• Exercise objective
Omit all images, then return the remaining material exactly as it stands.

• • • •

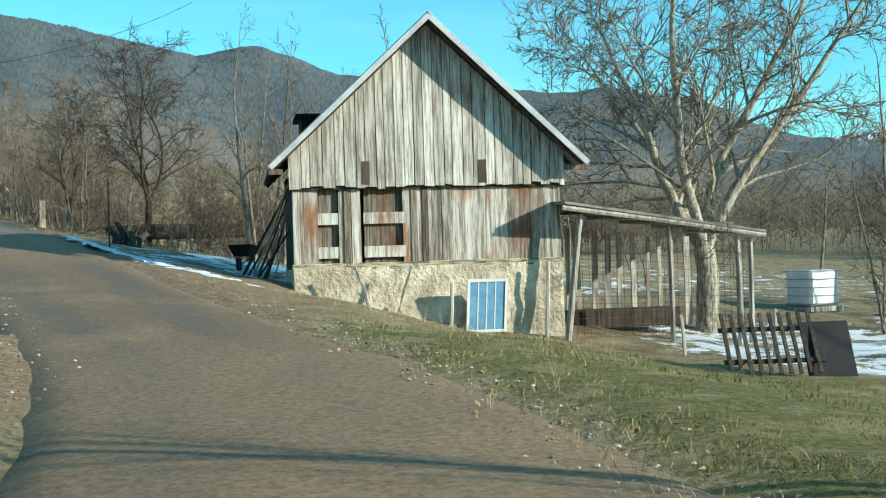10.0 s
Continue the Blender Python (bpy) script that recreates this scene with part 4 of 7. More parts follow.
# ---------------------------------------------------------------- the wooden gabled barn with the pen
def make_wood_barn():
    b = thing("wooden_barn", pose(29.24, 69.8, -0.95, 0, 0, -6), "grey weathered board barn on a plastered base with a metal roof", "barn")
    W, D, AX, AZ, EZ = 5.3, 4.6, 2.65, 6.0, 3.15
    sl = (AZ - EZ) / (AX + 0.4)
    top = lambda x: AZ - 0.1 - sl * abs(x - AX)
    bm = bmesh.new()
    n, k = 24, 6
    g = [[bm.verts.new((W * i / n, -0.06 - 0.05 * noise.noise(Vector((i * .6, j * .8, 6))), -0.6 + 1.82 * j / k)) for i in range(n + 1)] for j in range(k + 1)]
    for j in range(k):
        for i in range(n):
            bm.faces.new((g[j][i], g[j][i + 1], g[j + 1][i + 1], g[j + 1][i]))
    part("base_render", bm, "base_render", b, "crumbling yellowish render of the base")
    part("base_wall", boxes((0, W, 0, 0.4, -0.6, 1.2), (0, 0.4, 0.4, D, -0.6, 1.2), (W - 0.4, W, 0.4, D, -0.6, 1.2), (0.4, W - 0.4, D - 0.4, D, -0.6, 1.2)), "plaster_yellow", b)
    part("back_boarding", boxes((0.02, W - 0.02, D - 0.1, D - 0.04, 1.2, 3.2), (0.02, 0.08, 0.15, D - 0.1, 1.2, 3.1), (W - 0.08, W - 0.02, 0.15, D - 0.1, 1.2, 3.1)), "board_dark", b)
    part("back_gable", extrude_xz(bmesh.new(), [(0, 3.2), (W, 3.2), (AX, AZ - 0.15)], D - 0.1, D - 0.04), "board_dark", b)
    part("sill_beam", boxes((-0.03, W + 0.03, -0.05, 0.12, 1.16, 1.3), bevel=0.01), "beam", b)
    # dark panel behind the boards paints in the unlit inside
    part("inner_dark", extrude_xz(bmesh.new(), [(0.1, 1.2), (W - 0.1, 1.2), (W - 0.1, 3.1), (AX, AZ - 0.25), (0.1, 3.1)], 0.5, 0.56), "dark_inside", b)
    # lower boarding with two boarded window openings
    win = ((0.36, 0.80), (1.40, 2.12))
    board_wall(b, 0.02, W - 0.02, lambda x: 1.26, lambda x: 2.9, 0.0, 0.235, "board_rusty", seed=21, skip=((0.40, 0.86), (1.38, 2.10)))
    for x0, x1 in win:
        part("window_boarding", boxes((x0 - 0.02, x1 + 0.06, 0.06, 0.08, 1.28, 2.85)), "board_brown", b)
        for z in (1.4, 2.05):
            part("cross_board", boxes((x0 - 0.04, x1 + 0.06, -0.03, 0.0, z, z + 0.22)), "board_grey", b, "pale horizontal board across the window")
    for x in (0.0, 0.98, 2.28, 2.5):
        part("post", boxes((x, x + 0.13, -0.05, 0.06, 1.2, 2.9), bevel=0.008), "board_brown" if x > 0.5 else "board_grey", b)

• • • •

• Response to the task
10.0 s
Continue the Blender Python (bpy) script that recreates this scene with part 4 of 7. More parts follow.
# ---------------------------------------------------------------- the wooden gabled barn with the pen
def make_wood_barn():
    b = thing("wooden_barn", pose(29.24, 69.8, -0.95, 0, 0, -6), "grey weathered board barn on a plastered base with a metal roof", "barn")
    W, D, AX, AZ, EZ = 5.3, 4.6, 2.65, 6.0, 3.15
    sl = (AZ - EZ) / (AX + 0.4)
    top = lambda x: AZ - 0.1 - sl * abs(x - AX)
    bm = bmesh.new()
    n, k = 24, 6
    g = [[bm.verts.new((W * i / n, -0.06 - 0.05 * noise.noise(Vector((i * .6, j * .8, 6))), -0.6 + 1.82 * j / k)) for i in range(n + 1)] for j in range(k + 1)]
    for j in range(k):
        for i in range(n):
            bm.faces.new((g[j][i], g[j][i + 1], g[j + 1][i + 1], g[j + 1][i]))
    part("base_render", bm, "base_render", b, "crumbling yellowish render of the base")
    part("base_wall", boxes((0, W, 0, 0.4, -0.6, 1.2), (0, 0.4, 0.4, D, -0.6, 1.2), (W - 0.4, W, 0.4, D, -0.6, 1.2), (0.4, W - 0.4, D - 0.4, D, -0.6, 1.2)), "plaster_yellow", b)
    part("back_boarding", boxes((0.02, W - 0.02, D - 0.1, D - 0.04, 1.2, 3.2), (0.02, 0.08, 0.15, D - 0.1, 1.2, 3.1), (W - 0.08, W - 0.02, 0.15, D - 0.1, 1.2, 3.1)), "board_dark", b)
    part("back_gable", extrude_xz(bmesh.new(), [(0, 3.2), (W, 3.2), (AX, AZ - 0.15)], D - 0.1, D - 0.04), "board_dark", b)
    part("sill_beam", boxes((-0.03, W + 0.03, -0.05, 0.12, 1.16, 1.3), bevel=0.01), "beam", b)
    # dark panel behind the boards paints in the unlit inside
    part("inner_dark", extrude_xz(bmesh.new(), [(0.1, 1.2), (W - 0.1, 1.2), (W - 0.1, 3.1), (AX, AZ - 0.25), (0.1, 3.1)], 0.5, 0.56), "dark_inside", b)
    # lower boarding with two boarded window openings
    win = ((0.36, 0.80), (1.40, 2.12))
    board_wall(b, 0.02, W - 0.02, lambda x: 1.26, lambda x: 2.9, 0.0, 0.235, "board_rusty", seed=21, skip=((0.40, 0.86), (1.38, 2.10)))
    for x0, x1 in win:
        part("window_boarding", boxes((x0 - 0.02, x1 + 0.06, 0.06, 0.08, 1.28, 2.85)), "board_brown", b)
        for z in (1.4, 2.05):
            part("cross_board", boxes((x0 - 0.04, x1 + 0.06, -0.03, 0.0, z, z + 0.22)), "board_grey", b, "pale horizontal board across the window")
    for x in (0.0, 0.98, 2.28, 2.5):
        part("post", boxes((x, x + 0.13, -0.05, 0.06, 1.2, 2.9), bevel=0.008), "board_brown" if x > 0.5 else "board_grey", b)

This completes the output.